Second, the extra cash will be used to fund a big buyback program. Management wants to repurchase some of the units owned by Energy Transfer Partners LP (NYSE:ETP) from the previous deals. Executives plan to buy back over $300.0 million of preferred shares held by its parent, Energy Transfer Equity LP (NYSE:ETE) too.

For unitholders, this increases their stake in a wonderful business. With the company pie divided up into fewer slices, owners get a bigger piece of future profits. And, with less in the way of preferred dividends to pay out, Sunoco will have more funds left over for common unitholders.

Finally, the deal will transform Sunoco into an almost pure gasoline distributor. Convenience stores suffer from the dreaded “V” word: volatility. Analysts hate wild profit swings at the best of times, but it becomes a big problem when you have a heavy debt load. And, while drivers may need to buy gas during a downturn, they definitely don’t need to stock up on overpriced sodas and snacks.
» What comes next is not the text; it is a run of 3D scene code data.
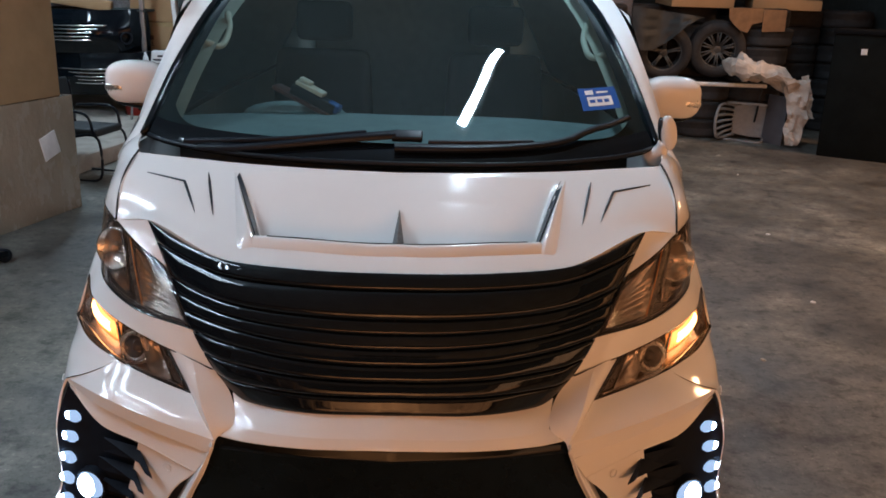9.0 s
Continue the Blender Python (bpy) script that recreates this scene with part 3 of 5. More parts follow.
def on_sheet(p, u, v):
    a, b = u * (p.shape[0] - 1), v * (p.shape[1] - 1)
    i, j = int(min(a, p.shape[0] - 2)), int(min(b, p.shape[1] - 2))
    a, b = a - i, b - j
    return p[i, j] * (1 - a) * (1 - b) + p[i + 1, j] * a * (1 - b) + p[i, j + 1] * (1 - a) * b + p[i + 1, j + 1] * a * b


for i in range(NU):
    for j in range(NV):
        for di in (1, -1):
            if 0 <= i + di <= NU:
                a, b = on_sheet(wb, i / NU, j / NV), on_sheet(wb, (i + di) / NU, (j + 1) / NV)
                o = len(comb_v)
                w = np.array((0.0012, 0, 0))
                comb_v += [tuple(a - w), tuple(a + w), tuple(b + w), tuple(b - w), tuple(a + (0, 0.004, 0))]
                comb_f += [[o, o + 1, o + 2, o + 3]]
tagged(part("honeycomb_mesh", (comb_v, comb_f), SATIN_BLACK, lower_panel, smooth=False), kind="stuff")
# badge of slanted plain bars


def badge(x, z, w, h, mat, lean=0.22):
    def at(px, pz, push):
        y = -0.838 + 0.30 * px * px + 0.115 * (0.55 - pz) * 1.0
        return (px + lean * (pz - z), y - 0.001 - push, pz)
    v = [at(x, z, 0), at(x + w, z, 0), at(x + w, z + h, 0), at(x, z + h, 0), at(x, z, 0.004), at(x + w, z, 0.004), at(x + w, z + h, 0.004), at(x, z + h, 0.004)]
    return v, [[4, 5, 6, 7], [0, 1, 5, 4], [1, 2, 6, 5], [2, 3, 7, 6], [3, 0, 4, 7]]


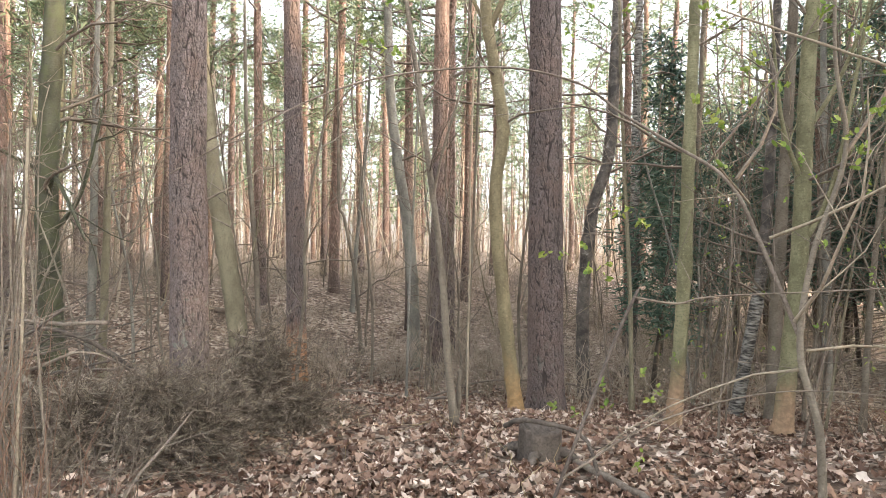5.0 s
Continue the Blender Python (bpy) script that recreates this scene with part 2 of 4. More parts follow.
M_STUMP = twig_wood("stump_wood", (0.0345, 0.0267, 0.0215), (0.118, 0.0975, 0.0795), 5.0, 0.95)
M_LITTER = blade("leaf_litter", [(0.0, (0.066, 0.036, 0.024)), (0.35, (0.145, 0.083, 0.056)), (0.6, (0.235, 0.153, 0.109)), (0.82, (0.35, 0.258, 0.195)), (1.0, (0.54, 0.455, 0.38))], 0.1, 0.6)
M_LITTER_ONE = blade("leaf_litter_single", [(0.0, (0.13, 0.073, 0.049)), (0.4, (0.235, 0.155, 0.11)), (0.75, (0.38, 0.285, 0.22)), (1.0, (0.56, 0.48, 0.405))], 0.1, 0.55, island=False, veins=True)

M_YOUNG = blade("young_leaf", [(0.0, (0.104, 0.169, 0.0325)), (0.6, (0.195, 0.26, 0.052)), (1.0, (0.293, 0.325, 0.078))], 0.4, 0.5)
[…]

Gasoline distribution, in contrast, cranks outs predictable cash flow. Deals get done through long-term supply agreements. Investors can easily forecast profits years in advance.

Sun price chart

Chart courtesy of StockCharts.com

So Sunoco sounds like a slam dunk, right? Time to back up the truck, lock down that 11% yield, and put in your two weeks notice at work?

Not so fast, bud.

Convenience store sales made up more than a third of the partnership’s profits last year. Jettisoning this business will leave a big hole to fill.

Paying off debt can only do so much. If everything goes according to plan, Sunoco will generate $1.10 for every dollar paid out in distributions. By comparison, top-tier companies like Enterprise Products Partners L.P. (NYSE:EPD) and Magellan Midstream Partners, L.P. (NYSE:MMP) tend to keep distribution coverage ratios above $1.20 or $1.30.

For now, executives have little wiggle room. If management can run out the clock, they should be able to work off the debt while paying out distributions to unitholders. Investors getting in today may be buying a once-in-a-lifetime bargain.

But if anything goes wrong, this turnaround situation could turn ugly in a hurry.